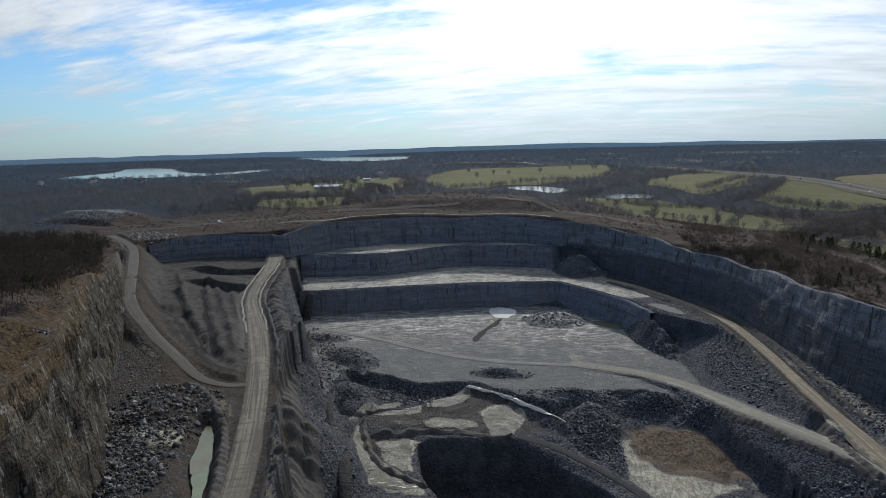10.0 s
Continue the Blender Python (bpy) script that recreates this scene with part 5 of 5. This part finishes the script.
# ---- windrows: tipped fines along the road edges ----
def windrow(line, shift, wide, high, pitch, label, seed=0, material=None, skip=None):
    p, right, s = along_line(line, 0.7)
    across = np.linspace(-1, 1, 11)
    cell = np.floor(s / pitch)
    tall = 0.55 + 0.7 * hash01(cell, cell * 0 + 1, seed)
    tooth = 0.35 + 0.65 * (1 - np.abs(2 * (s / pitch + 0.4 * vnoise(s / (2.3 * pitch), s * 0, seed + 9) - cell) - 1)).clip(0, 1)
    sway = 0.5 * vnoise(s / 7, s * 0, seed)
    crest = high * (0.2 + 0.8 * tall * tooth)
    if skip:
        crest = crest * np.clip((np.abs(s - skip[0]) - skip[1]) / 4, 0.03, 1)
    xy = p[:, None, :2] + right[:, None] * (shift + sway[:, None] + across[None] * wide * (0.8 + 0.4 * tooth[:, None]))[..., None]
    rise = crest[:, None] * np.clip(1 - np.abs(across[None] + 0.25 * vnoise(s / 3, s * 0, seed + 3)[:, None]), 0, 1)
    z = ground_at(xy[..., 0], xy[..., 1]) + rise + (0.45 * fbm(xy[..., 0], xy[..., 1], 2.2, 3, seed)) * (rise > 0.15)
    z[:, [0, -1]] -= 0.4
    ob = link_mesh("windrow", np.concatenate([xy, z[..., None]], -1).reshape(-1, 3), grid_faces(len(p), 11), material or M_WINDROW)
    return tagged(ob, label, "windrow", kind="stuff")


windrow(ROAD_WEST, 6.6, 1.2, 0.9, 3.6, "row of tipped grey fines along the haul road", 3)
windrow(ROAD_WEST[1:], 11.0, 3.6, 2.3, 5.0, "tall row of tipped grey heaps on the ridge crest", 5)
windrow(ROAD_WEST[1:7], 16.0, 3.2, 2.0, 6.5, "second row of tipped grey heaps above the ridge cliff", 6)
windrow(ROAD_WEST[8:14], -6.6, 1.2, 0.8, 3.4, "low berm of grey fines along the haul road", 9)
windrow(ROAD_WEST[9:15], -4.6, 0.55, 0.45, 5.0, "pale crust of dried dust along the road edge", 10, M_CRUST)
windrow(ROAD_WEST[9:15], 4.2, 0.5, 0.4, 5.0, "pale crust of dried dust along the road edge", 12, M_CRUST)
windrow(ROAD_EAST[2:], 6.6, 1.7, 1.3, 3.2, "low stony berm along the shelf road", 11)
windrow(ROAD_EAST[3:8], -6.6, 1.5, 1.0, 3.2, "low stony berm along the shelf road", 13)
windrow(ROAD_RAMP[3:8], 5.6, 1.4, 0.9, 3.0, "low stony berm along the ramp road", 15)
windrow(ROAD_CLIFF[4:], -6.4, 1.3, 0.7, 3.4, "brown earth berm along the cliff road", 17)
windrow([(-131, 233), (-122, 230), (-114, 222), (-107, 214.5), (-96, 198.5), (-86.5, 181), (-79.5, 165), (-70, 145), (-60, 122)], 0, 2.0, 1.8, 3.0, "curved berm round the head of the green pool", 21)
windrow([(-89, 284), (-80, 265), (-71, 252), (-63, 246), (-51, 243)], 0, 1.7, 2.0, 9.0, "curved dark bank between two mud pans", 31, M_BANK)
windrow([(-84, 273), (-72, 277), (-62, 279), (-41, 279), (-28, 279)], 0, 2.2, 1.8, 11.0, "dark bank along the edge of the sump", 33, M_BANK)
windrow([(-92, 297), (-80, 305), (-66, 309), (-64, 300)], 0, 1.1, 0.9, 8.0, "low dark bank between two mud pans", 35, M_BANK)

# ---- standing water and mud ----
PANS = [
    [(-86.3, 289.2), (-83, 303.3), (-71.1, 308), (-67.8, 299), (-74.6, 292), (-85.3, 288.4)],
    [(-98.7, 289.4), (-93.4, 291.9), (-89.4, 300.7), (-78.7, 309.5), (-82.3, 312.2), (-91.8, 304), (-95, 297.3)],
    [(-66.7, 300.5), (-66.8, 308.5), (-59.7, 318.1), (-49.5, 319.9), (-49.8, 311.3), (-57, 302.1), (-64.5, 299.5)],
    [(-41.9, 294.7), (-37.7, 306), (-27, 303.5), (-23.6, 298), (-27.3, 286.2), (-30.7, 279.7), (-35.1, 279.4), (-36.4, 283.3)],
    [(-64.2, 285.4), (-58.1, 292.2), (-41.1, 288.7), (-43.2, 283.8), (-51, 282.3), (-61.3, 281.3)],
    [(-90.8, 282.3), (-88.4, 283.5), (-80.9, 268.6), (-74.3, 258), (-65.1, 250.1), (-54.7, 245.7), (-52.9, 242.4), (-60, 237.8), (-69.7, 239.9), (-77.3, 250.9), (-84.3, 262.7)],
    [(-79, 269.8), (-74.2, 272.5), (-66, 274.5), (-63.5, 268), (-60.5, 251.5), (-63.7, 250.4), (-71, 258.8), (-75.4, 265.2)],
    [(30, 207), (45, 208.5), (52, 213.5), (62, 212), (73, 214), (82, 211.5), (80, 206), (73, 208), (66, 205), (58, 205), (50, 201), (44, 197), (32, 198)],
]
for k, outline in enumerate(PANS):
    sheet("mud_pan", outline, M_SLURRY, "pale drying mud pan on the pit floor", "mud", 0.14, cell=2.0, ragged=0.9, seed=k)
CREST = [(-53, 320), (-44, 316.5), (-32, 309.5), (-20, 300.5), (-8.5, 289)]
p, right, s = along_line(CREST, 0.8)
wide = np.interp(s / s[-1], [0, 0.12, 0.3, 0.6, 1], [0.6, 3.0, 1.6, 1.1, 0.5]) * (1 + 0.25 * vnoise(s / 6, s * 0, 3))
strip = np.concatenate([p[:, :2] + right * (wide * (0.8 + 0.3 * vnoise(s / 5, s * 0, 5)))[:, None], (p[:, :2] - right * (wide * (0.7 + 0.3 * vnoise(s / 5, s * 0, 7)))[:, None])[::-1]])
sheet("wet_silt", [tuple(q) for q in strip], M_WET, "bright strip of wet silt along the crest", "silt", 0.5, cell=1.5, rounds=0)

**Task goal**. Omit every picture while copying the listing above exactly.

**Response to the task**.
10.0 s
Continue the Blender Python (bpy) script that recreates this scene with part 5 of 5. This part finishes the script.
# ---- windrows: tipped fines along the road edges ----
def windrow(line, shift, wide, high, pitch, label, seed=0, material=None, skip=None):
    p, right, s = along_line(line, 0.7)
    across = np.linspace(-1, 1, 11)
    cell = np.floor(s / pitch)
    tall = 0.55 + 0.7 * hash01(cell, cell * 0 + 1, seed)
    tooth = 0.35 + 0.65 * (1 - np.abs(2 * (s / pitch + 0.4 * vnoise(s / (2.3 * pitch), s * 0, seed + 9) - cell) - 1)).clip(0, 1)
    sway = 0.5 * vnoise(s / 7, s * 0, seed)
    crest = high * (0.2 + 0.8 * tall * tooth)
    if skip:
        crest = crest * np.clip((np.abs(s - skip[0]) - skip[1]) / 4, 0.03, 1)
    xy = p[:, None, :2] + right[:, None] * (shift + sway[:, None] + across[None] * wide * (0.8 + 0.4 * tooth[:, None]))[..., None]
    rise = crest[:, None] * np.clip(1 - np.abs(across[None] + 0.25 * vnoise(s / 3, s * 0, seed + 3)[:, None]), 0, 1)
    z = ground_at(xy[..., 0], xy[..., 1]) + rise + (0.45 * fbm(xy[..., 0], xy[..., 1], 2.2, 3, seed)) * (rise > 0.15)
    z[:, [0, -1]] -= 0.4
    ob = link_mesh("windrow", np.concatenate([xy, z[..., None]], -1).reshape(-1, 3), grid_faces(len(p), 11), material or M_WINDROW)
    return tagged(ob, label, "windrow", kind="stuff")


windrow(ROAD_WEST, 6.6, 1.2, 0.9, 3.6, "row of tipped grey fines along the haul road", 3)
windrow(ROAD_WEST[1:], 11.0, 3.6, 2.3, 5.0, "tall row of tipped grey heaps on the ridge crest", 5)
windrow(ROAD_WEST[1:7], 16.0, 3.2, 2.0, 6.5, "second row of tipped grey heaps above the ridge cliff", 6)
windrow(ROAD_WEST[8:14], -6.6, 1.2, 0.8, 3.4, "low berm of grey fines along the haul road", 9)
windrow(ROAD_WEST[9:15], -4.6, 0.55, 0.45, 5.0, "pale crust of dried dust along the road edge", 10, M_CRUST)
windrow(ROAD_WEST[9:15], 4.2, 0.5, 0.4, 5.0, "pale crust of dried dust along the road edge", 12, M_CRUST)
windrow(ROAD_EAST[2:], 6.6, 1.7, 1.3, 3.2, "low stony berm along the shelf road", 11)
windrow(ROAD_EAST[3:8], -6.6, 1.5, 1.0, 3.2, "low stony berm along the shelf road", 13)
windrow(ROAD_RAMP[3:8], 5.6, 1.4, 0.9, 3.0, "low stony berm along the ramp road", 15)
windrow(ROAD_CLIFF[4:], -6.4, 1.3, 0.7, 3.4, "brown earth berm along the cliff road", 17)
windrow([(-131, 233), (-122, 230), (-114, 222), (-107, 214.5), (-96, 198.5), (-86.5, 181), (-79.5, 165), (-70, 145), (-60, 122)], 0, 2.0, 1.8, 3.0, "curved berm round the head of the green pool", 21)
windrow([(-89, 284), (-80, 265), (-71, 252), (-63, 246), (-51, 243)], 0, 1.7, 2.0, 9.0, "curved dark bank between two mud pans", 31, M_BANK)
windrow([(-84, 273), (-72, 277), (-62, 279), (-41, 279), (-28, 279)], 0, 2.2, 1.8, 11.0, "dark bank along the edge of the sump", 33, M_BANK)
windrow([(-92, 297), (-80, 305), (-66, 309), (-64, 300)], 0, 1.1, 0.9, 8.0, "low dark bank between two mud pans", 35, M_BANK)

# ---- standing water and mud ----
PANS = [
    [(-86.3, 289.2), (-83, 303.3), (-71.1, 308), (-67.8, 299), (-74.6, 292), (-85.3, 288.4)],
    [(-98.7, 289.4), (-93.4, 291.9), (-89.4, 300.7), (-78.7, 309.5), (-82.3, 312.2), (-91.8, 304), (-95, 297.3)],
    [(-66.7, 300.5), (-66.8, 308.5), (-59.7, 318.1), (-49.5, 319.9), (-49.8, 311.3), (-57, 302.1), (-64.5, 299.5)],
    [(-41.9, 294.7), (-37.7, 306), (-27, 303.5), (-23.6, 298), (-27.3, 286.2), (-30.7, 279.7), (-35.1, 279.4), (-36.4, 283.3)],
    [(-64.2, 285.4), (-58.1, 292.2), (-41.1, 288.7), (-43.2, 283.8), (-51, 282.3), (-61.3, 281.3)],
    [(-90.8, 282.3), (-88.4, 283.5), (-80.9, 268.6), (-74.3, 258), (-65.1, 250.1), (-54.7, 245.7), (-52.9, 242.4), (-60, 237.8), (-69.7, 239.9), (-77.3, 250.9), (-84.3, 262.7)],
    [(-79, 269.8), (-74.2, 272.5), (-66, 274.5), (-63.5, 268), (-60.5, 251.5), (-63.7, 250.4), (-71, 258.8), (-75.4, 265.2)],
    [(30, 207), (45, 208.5), (52, 213.5), (62, 212), (73, 214), (82, 211.5), (80, 206), (73, 208), (66, 205), (58, 205), (50, 201), (44, 197), (32, 198)],
]
for k, outline in enumerate(PANS):
    sheet("mud_pan", outline, M_SLURRY, "pale drying mud pan on the pit floor", "mud", 0.14, cell=2.0, ragged=0.9, seed=k)
CREST = [(-53, 320), (-44, 316.5), (-32, 309.5), (-20, 300.5), (-8.5, 289)]
p, right, s = along_line(CREST, 0.8)
wide = np.interp(s / s[-1], [0, 0.12, 0.3, 0.6, 1], [0.6, 3.0, 1.6, 1.1, 0.5]) * (1 + 0.25 * vnoise(s / 6, s * 0, 3))
strip = np.concatenate([p[:, :2] + right * (wide * (0.8 + 0.3 * vnoise(s / 5, s * 0, 5)))[:, None], (p[:, :2] - right * (wide * (0.7 + 0.3 * vnoise(s / 5, s * 0, 7)))[:, None])[::-1]])
sheet("wet_silt", [tuple(q) for q in strip], M_WET, "bright strip of wet silt along the crest", "silt", 0.5, cell=1.5, rounds=0)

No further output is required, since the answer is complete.